J-STORIES - Hand-pushed wheelbarrows are widely used on farming and construction sites, but they tend to tire workers out when used on rough terrain with many steep and bumpy paths. On the other hand, existing electric wheelbarrows have a fixed shape so sometimes can’t be used on rough terrain, which has varying conditions.
But why can’t we combine parts like Lego bricks to create an easy-to-use electric wheelbarrow that meets the needs of each workplace?
The new solution to this problem is to attach a tire with a built-in motor to a hand-pushed wheelbarrow and instantly convert it to electric power. This enables powered transport while maintaining the ease of a hand-pushed wheelbarrow. It is expected to make farm work less laborious—something vital to a sector that is struggling with an aging workforce and labor shortages.
A venture company based in Tokyo’s Katsushika ward, CuboRex, has developed an electric power assisted tire kit called “E-Cat Kit.” Mizuhito Terashima, the company’s CEO, came up with the idea after experiences as a student. He wanted to create equipment that works on extremely uneven, undeveloped land, such as fields in the mountains, construction sites and disaster sites.
Terashima was studying robot development and also working part-time at a tangerine farm in Ehime, his home prefecture, to earn money. Sometimes he had to transport as much as 100 kg of tangerines at a time by wheelbarrow along narrow paths on steep slopes with poor footing and overhanging branches. He had to make 25 to 30 round trips per half day, and the general use electric wheelbarrows on sale at the time weren’t good for carrying tangerines.

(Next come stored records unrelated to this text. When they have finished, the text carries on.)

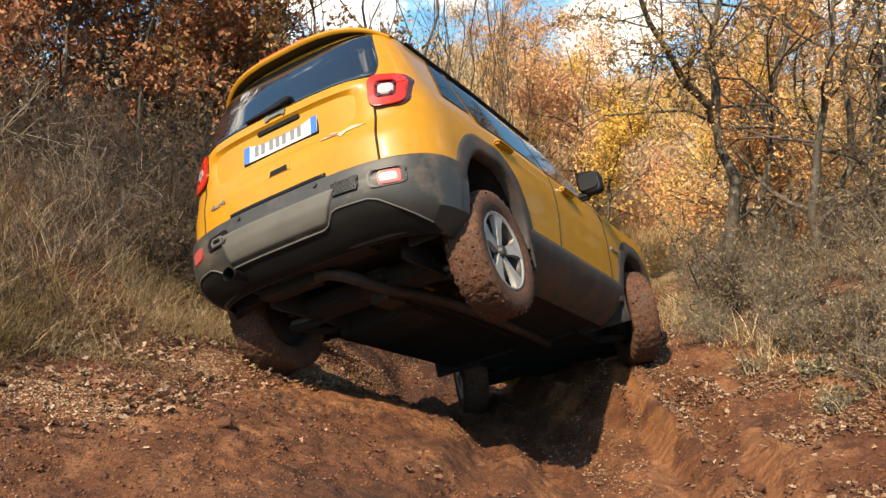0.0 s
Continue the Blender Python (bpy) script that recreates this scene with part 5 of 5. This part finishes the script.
def litter(name, label, seed, where, count, size):
    rng = np.random.default_rng(seed)
    x, y = off_ruts(*where(rng, count))
    count = len(x)
    at = np.stack([x, y, ground_at(x, y) + 0.006], -1)
    d = rng.normal(size=(count, 3)) * (1, 1, 0.22)
    d = unit(d)
    s = unit(np.cross(d, np.array([0, 0, 1.0]) + rng.normal(size=(count, 3)) * 0.35))
    up = np.cross(s, d)
    L = (size * np.clip(np.exp(rng.normal(size=count) * 0.45 - 0.2), 0.35, 1.7))[:, None]
    curl, w = rng.uniform(0.0, 0.5, (count, 1)), rng.uniform(0.22, 0.44, (count, 1))
    rib = [at, at + L * 0.46 * d, at + L * (d + 0.5 * curl * up)]
    half = [[at + L * (a * d + side * b * w * s + b * curl * up) for a, b in ((0.24, 0.8), (0.45, 0.45), (0.72, 1.0))] for side in (-1, 1)]
    v = np.stack(rib + half[0] + half[1], 1)
    f = np.arange(count)[:, None] * 9
    ob = new(name, mesh_from(name, v.reshape(-1, 3), np.concatenate([f + [0, 1, 4, 3], f + [1, 2, 5, 4], f + [0, 6, 7, 1], f + [1, 7, 8, 2]])))
    ob.data.materials.append(M_LITTER)
    return tagged(ob, label, "leaves", kind="stuff")


def on_track(y0, y1):
    def where(rng, n):
        y = rng.uniform(y0, y1, n)
        u = rng.uniform(0, 1, n)
        return np.interp(y, ALONG, LEFT_FOOT[0]) * (1 - u) + np.interp(y, ALONG, RIGHT_FOOT[0]) * u, y
    return where


def shelf(low, high, y0, y1):
    def where(rng, n):
        y = rng.uniform(y0, y1, n)
        return np.interp(y, ALONG, LEFT_FOOT[0]) + rng.triangular(low, (low + high) / 2, high, n), y
    return where


stones("gravel", "pale gravel and crumbs of earth below the bank", 500, thinned(shelf(-0.5, 1.1, 2.2, 7.2), 1.5, 0.6, 81), 26000, 0.002, 0.009, M_STONE, 0.8)
stones("pale_gravel", "fine pale gravel washed out below the bank", 503, thinned(shelf(0.0, 0.95, 3.6, 6.8), 1.1, 0.55, 86), 16000, 0.002, 0.009, M_GRAVEL)
stones("crumbs", "crumbled red earth on the trodden knoll", 504, thinned(on_track(2.2, 6.5), 2.0, 0.45, 87), 18000, 0.002, 0.009, M_CLOD, 0.7)
stones("bank_stones", "stones and earth on the worn bank", 501, thinned(right_of(-1.3, 0.9, 2.5, 9.5), 1.5, 0.5, 82), 16000, 0.002, 0.009, M_STONE, 0.8)
stones("bank_gravel", "pale gravel among the leaves of the worn bank", 506, thinned(right_of(-1.4, 0.5, 2.8, 8.5), 1.3, 0.4, 90), 9000, 0.002, 0.009, M_GRAVEL, 0.7)
stones("clods", "clods and crumbs of red mud on the track", 502, thinned(on_track(2.0, 11.0), 1.3, 0.5, 61), 30000, 0.002, 0.012, M_CLOD, 0.7)
stones("cut_bank_gravel", "gravel and crumbs on the cut bank above the ditch", 505, thinned(shelf(-0.1, 0.9, 6.4, 10.5), 1.4, 0.5, 88), 12000, 0.003, 0.012, M_STONE, 0.8)
litter("leaf_litter", "curled pale brown fallen leaves on the bank", 510, thinned(shelf(-0.6, 0.9, 2.2, 7.5), 1.2, 0.45, 84), 13000, 0.032)
litter("bank_litter", "fallen brown leaves on the worn bank", 511, thinned(right_of(-0.9, 1.8, 2.5, 9.5), 1.5, 0.42, 85), 34000, 0.024)
litter("track_leaves", "scattered fallen leaves on the mud", 512, thinned(on_track(2.2, 10.5), 1.2, 0.5, 89), 1500, 0.03)


def lump(rng, size, flat):
    """A worn lump of stone or earth about its base."""
    bm = bmesh.new()
    bmesh.ops.create_icosphere(bm, subdivisions=2, radius=1)
    k = rng.uniform(0, 50)
    for v in bm.verts:
        c = v.co
        r = 1 + 0.55 * float(fbm(np.array(c.x * 1.3 + k), np.array(c.y * 1.3 + c.z * 0.9 + k), 2, 9))
        v.co = Vector((c.x * r * size, c.y * r * size * 0.75, max(c.z, -0.5) * r * size * flat))
    me = bpy.data.meshes.new("lump")
    bm.to_mesh(me)
    bm.free()
    return me


def loose_lumps(name, label, category, group, seed, where, count, low, high, mat, flat):
    """Lumps big enough to pick up, each a thing of its own."""
    rng = np.random.default_rng(seed)
    shapes = [lump(rng, 1.0, flat) for _ in range(6)]
    for me in shapes:
        me.materials.append(mat)
    for x, y in zip(*where(rng, count)):
        ob = new(name, shapes[int(rng.integers(0, 6))])
        size = low + (high - low) * rng.uniform() ** 2
        ob.matrix_basis = pose(float(x), float(y), gz(x, y) + size * 0.12, rng.normal() * 12, rng.normal() * 12, rng.uniform(0, 360)) @ Matrix.Scale(size, 4)
        tagged(ob, label, category, group)


M_ROCK = surface("dusty_stone", [(0.20, 0.115, 0.062), (0.34, 0.24, 0.16), (0.42, 0.33, 0.24)], 14, 0.85, bump=0.5, grain=5)
M_LUMP = surface("broken_mud", [(0.045, 0.015, 0.005), (0.09, 0.03, 0.010), (0.16, 0.06, 0.022)], 14, 0.85, bump=0.6, grain=5)
loose_lumps("stone", "dusty pale stone lying on the gravel below the bank", "stone", "stones below the bank", 520, shelf(-0.4, 0.7, 3.2, 6.2), 26, 0.010, 0.028, M_ROCK, 0.6)
loose_lumps("stone", "earth-stained stone on the worn bank beside the track", "stone", "stones on the worn bank", 521, right_of(-0.7, 0.6, 3.6, 7.5), 14, 0.010, 0.030, M_ROCK, 0.6)
loose_lumps("mud_clod", "broken clod of dark red mud on the track", "clod", "clods on the track", 522, on_track(2.9, 8.5), 46, 0.014, 0.05, M_LUMP, 0.55)

motions()
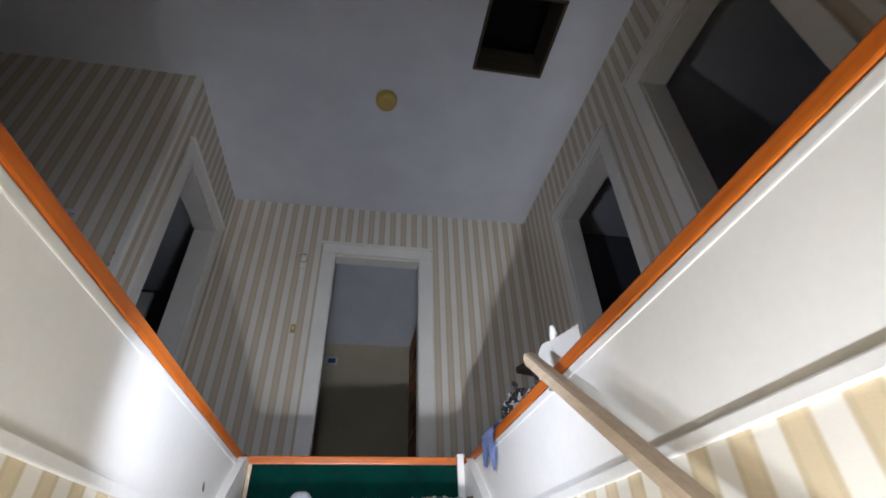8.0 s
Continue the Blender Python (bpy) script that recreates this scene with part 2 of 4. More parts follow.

According to his company, the E-Cat Kit can halve labor on such uneven terrain and cut transport time by a third. And the installation of electric tires on a wheelbarrow takes about an hour.
Earlier this year, the company started lending kits for free to tangerine farmers in Ehime so that they can test it out transporting goods. Also, to counter the damage to fisheries caused by large amounts of pumice from the undersea volcanoes of the Ogasawara Islands, since last October the company has been lending its products free of charge to various companies and local governments to help locals remove pumice.